The Investment Company Institute (ICI) questioned the value of making additional changes given an upcoming review of the entire regulation, warning that proposed changes “could do more harm than good”.
The Principles for Responsible Investment (PRI) said the proposals should improve transparency and comparability, which would help address some usability issues.
In its response, Eurosif welcomed proposals to simplify templates and a set of proposals to make a distinction between targets for the decarbonisation of a portfolio itself or underlying holdings. However, it said a full review of the SFDR Level 1 legislation – which will require new negotiations between the European Parliament and Council – is still necessary to address fundamental issues, and consistency is needed with other regulatory workstreams including on fund labelling and greenwashing.
The ICI was more critical of the proposals, warning that current disclosures are not fit for purpose and require changes to the Level 1 legislation to make them more meaningful for retail investors.

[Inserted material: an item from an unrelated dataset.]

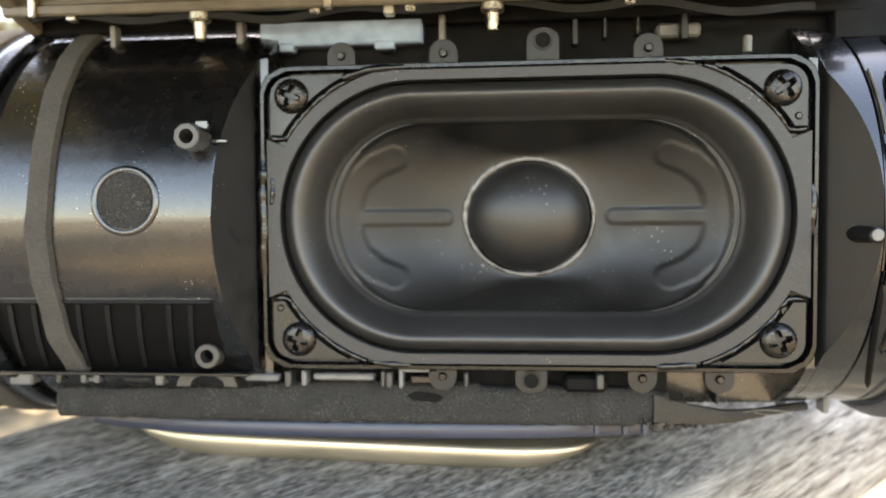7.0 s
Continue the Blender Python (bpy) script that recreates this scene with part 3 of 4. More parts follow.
def cone_surface():
    n, m = 384, 66
    outer = stadium(EDGE_A, EDGE_B, 0, n)
    loops = []
    for j in range(m + 1):
        f = j / m
        lp = []
        for k in range(n):
            t = 2 * math.pi * (k + 0.5) / n
            x = outer[k][0] * (1 - f) + RING_A * math.cos(t) * f
            z = outer[k][2] * (1 - f) + RING_B * math.sin(t) * f
            y = CONE_EDGE + (RING_Y - CONE_EDGE) * (1 - (1 - f) ** 1.45)
            step = max(0.0, 1 - abs(f - 0.035) / 0.03)          # bead of the edge
            y -= 0.55 * step * step * (3 - 2 * step)
            y -= 0.34 * fork_height(x, z) + 0.05 * noise.noise((x * 0.12, z * 0.12, 2.0))
            lp.append((x, y, z))
        loops.append(lp)
    s = Shape().loops(loops, closed_ends=(False, False))
    return s.make("cone", CONE, frame_ob, "matte black racetrack cone with embossed prongs", angle=75)


cone = cone_surface()
# glue ring and dust cap
gl = []
for k in range(144):
    a = 2 * math.pi * k / 144
    c = Vector((math.cos(a), 0, math.sin(a)))
    w = 0.62 + 0.6 * noise.noise((c.x * 1.7, c.z * 1.7, 1.5)) + 0.25 * noise.noise((c.x * 7, c.z * 7, 4.5)) + 0.1 * noise.noise((c.x * 22, c.z * 22, 6.5))
    w = max(0.16, w * 0.72) * (1.5 if c.x < -0.5 else 1.0)
    ctr = Vector((c.x * (RING_A - 0.45), RING_Y - 0.3, c.z * (RING_B - 0.45)))
    gl.append([ctr + c * w * math.cos(2 * math.pi * j / 10) + Vector((0, 0.55, 0)) * w * math.sin(2 * math.pi * j / 10) for j in range(10)])
Shape().loops(gl, around=True).make("cap_glue_ring", CAPGLUE, cone, "shiny uneven glue ring")
dc = Shape()
cap_rows = [(13.2, 16.2), (12.6, 15.9), (12.2, 15.5)] + [(12.0 * math.sin(radians(90 * j / 16)), 15.0 - 5.6 * math.cos(radians(90 * j / 16)) ** 1.15) for j in range(16, 0, -1)]
dc.loops([[(r * math.cos(2 * math.pi * k / 96), y, r * RING_B / RING_A * math.sin(2 * math.pi * k / 96)) for k in range(96)] for r, y in cap_rows])
dc.make("dust_cap", CAP, cone, "smooth domed black dust cap")


def screw(x, z, turn, name="screw"):
    """A pan-head screw with a cross recess."""
    s = Shape()
    n = 48
    m = Matrix.Translation((x, 0, z)) @ Matrix.Rotation(radians(turn), 4, "Y")
    loops = []
    for r, y in ((3.25, 0.5), (3.3, 0.1), (3.2, -0.5), (2.95, -1.0), (2.5, -1.4), (2.1, -1.58)):
        loops.append([(r * math.cos(2 * math.pi * k / n), y, r * math.sin(2 * math.pi * k / n)) for k in range(n)])
    def cross(scale, y):
        pts = []
        for k in range(n):
            a = 2 * math.pi * k / n
            c = abs(math.cos(2 * a))
            r = (0.95 + 1.35 * c ** 2) * scale * 0.98
            pts.append((r * math.cos(a), y, r * math.sin(a)))
        return pts
    loops += [cross(1.0, -1.62), cross(0.92, -1.4), cross(0.62, -0.2), cross(0.25, 0.1)]
    loops = [[tuple(m @ Vector(p)) for p in lp] for lp in loops]
    s.loops(loops, closed_ends=(False, True))
    Shape_ob = s.make(name, SCREW, frame_ob, "blackened cross-head screw", angle=35)
    return Shape_ob


for x, z, t in ((-43.9, 22.6, 20), (43.7, 22.1, 55), (-43.1, -22.5, 15), (43.3, -22.2, 70)):
    screw(x, z, t)
for x, z in ((46.4, 17.2), (-46.6, -16.7)):
    Shape().cyl((x, 1, z), (x, -0.5, z), 0.95, 0.7, n=16, bevel=0.25).make("rivet", SCREW, frame_ob)
    Shape().loops([[(x + r * math.cos(2 * math.pi * k / 20), y, z + r * math.sin(2 * math.pi * k / 20)) for k in range(20)] for r, y in ((1.55, 0.5), (1.45, 0.25), (1.2, 0.25), (1.1, 0.5))], closed_ends=(False, False)).make("rivet_collar", FRAME, frame_ob)
Shape().cyl((44.6, 0.8, -17.0), (44.6, 0.3, -17.0), 1.0, 0.8, n=5, bevel=0.1).make("stamped_mark", SCREW, frame_ob)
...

“Expanding disclosure requirements, making cosmetic changes to the disclosure templates, or adding a dashboard at this time will not improve disclosures for the benefit of investors, but these changes would result in significant implementation costs for financial market participants,” it said.
It also called on the ESAs to maintain the status quo on DNSH in order to avoid market disruption, and to more closely align with what the European Commission has previously said on the topic.
The EU’s own industry expert group – the Platform on Sustainable Finance – said it “celebrates” clarifications from the European Commission that taxonomy-aligned investments are considered sustainable investments under SFDR without need for a further DNSH assessment. However, given that these clarifications were published in June, the ESA’s proposed approach “needs to be rethought” in light of this.
The platform said it supported the ESA’s proposal, but that it had several prerequisites in order to work, including completion of the taxonomy, development of general DNSH criteria for economic activities that neither contribute to nor impact environmental objectives, and aligning social and governance Principal Adverse Impact (PAI) indicators with taxonomy minimum safeguards.
Both the ICI and alternatives industry group the Managed Funds Association (MFA) questioned the timing around the consultation.
ICI acknowledged that the ESAs had been mandated to carry out the consultation by the Commission, but warned that “impending fundamental changes” to SFDR and the fact the consultation came before the first set of PAI disclosures “should inform the ESAs’ next steps”. It also warned that they should reconsider introducing new obligations that would exacerbate concerns around regulatory instability.
The MFA, which also raised concerns about the treatment of derivatives under SFDR, said it “respectfully questions” the timing of the effort, and wished “to flag the potential negative unintended consequences of further developing the technical and granular detail of the current framework”, given other efforts currently underway.
Growing PAIns
The consultation document proposed four mandatory social indicators, two of which are entirely new. These relate to portfolio company earnings in countries identified as non-cooperative tax jurisdictions, the share of investments in companies not committed to respect trade union activity, proportion of employees in portfolio companies earning less than the “adequate” wage as defined by EU laws, and fund exposure to tobacco production.
Consultation responses also highlighted concerns about the European Commission dropping a proposal by the EU standards body EFRAG that companies would be required under incoming new sustainability reporting rules to disclose data points that investors need to meet their mandatory PAI reporting.
The first set of these new rules for corporates, the European Sustainability Reporting Standards (ESRS), are also the subject of a consultation, which closes on Friday. Crucially, the European Commission’s draft rules have introduced a materiality assessment for some reporting indicators, which impacts the reporting ability of financial institutions on PAI indicators.
The platform recommends making reporting of PAIs critical to all sectors mandatory in ESRS standards without a materiality assessment, and allowing companies to report a “qualified zero” where they do not conduct relevant economic activities, such as in the case of PAI 9, which deals with hazardous and radioactive waste.
This concern was backed by other respondents.
Elise Attal, the PRI’s head of EU policy, warned that materiality assessments on certain disclosures under ESRS could result in “a potential failure to report the information that investors urgently need to assess the sustainability risks, opportunities, and impacts of their investments and meet their requirements under SFDR”. She recommended policymakers maintain consistency with the final ESRS.
A spokesperson for Morningstar told Responsible Investor that regulators should prioritise implementation challenges over the addition of new indicators, saying that it was still unclear if ESRS would close the data gap for PAIs. Provided this was the case, Morningstar is not opposed to new mandatory social indicators, they said.
However, PAIs are currently a “compliance exercise”, they warned, noting that they are backward looking and exclusively focused on negative impacts and as such of little use to investors who also consider positive impacts and forward-looking elements. Technical and fundamental issues should be addressed to allow reporting on PAIs to become decision useful, they said.
The next step for the ESAs will be to submit a final report to the Commission on the proposed changes, which is expected to be adopted later this year.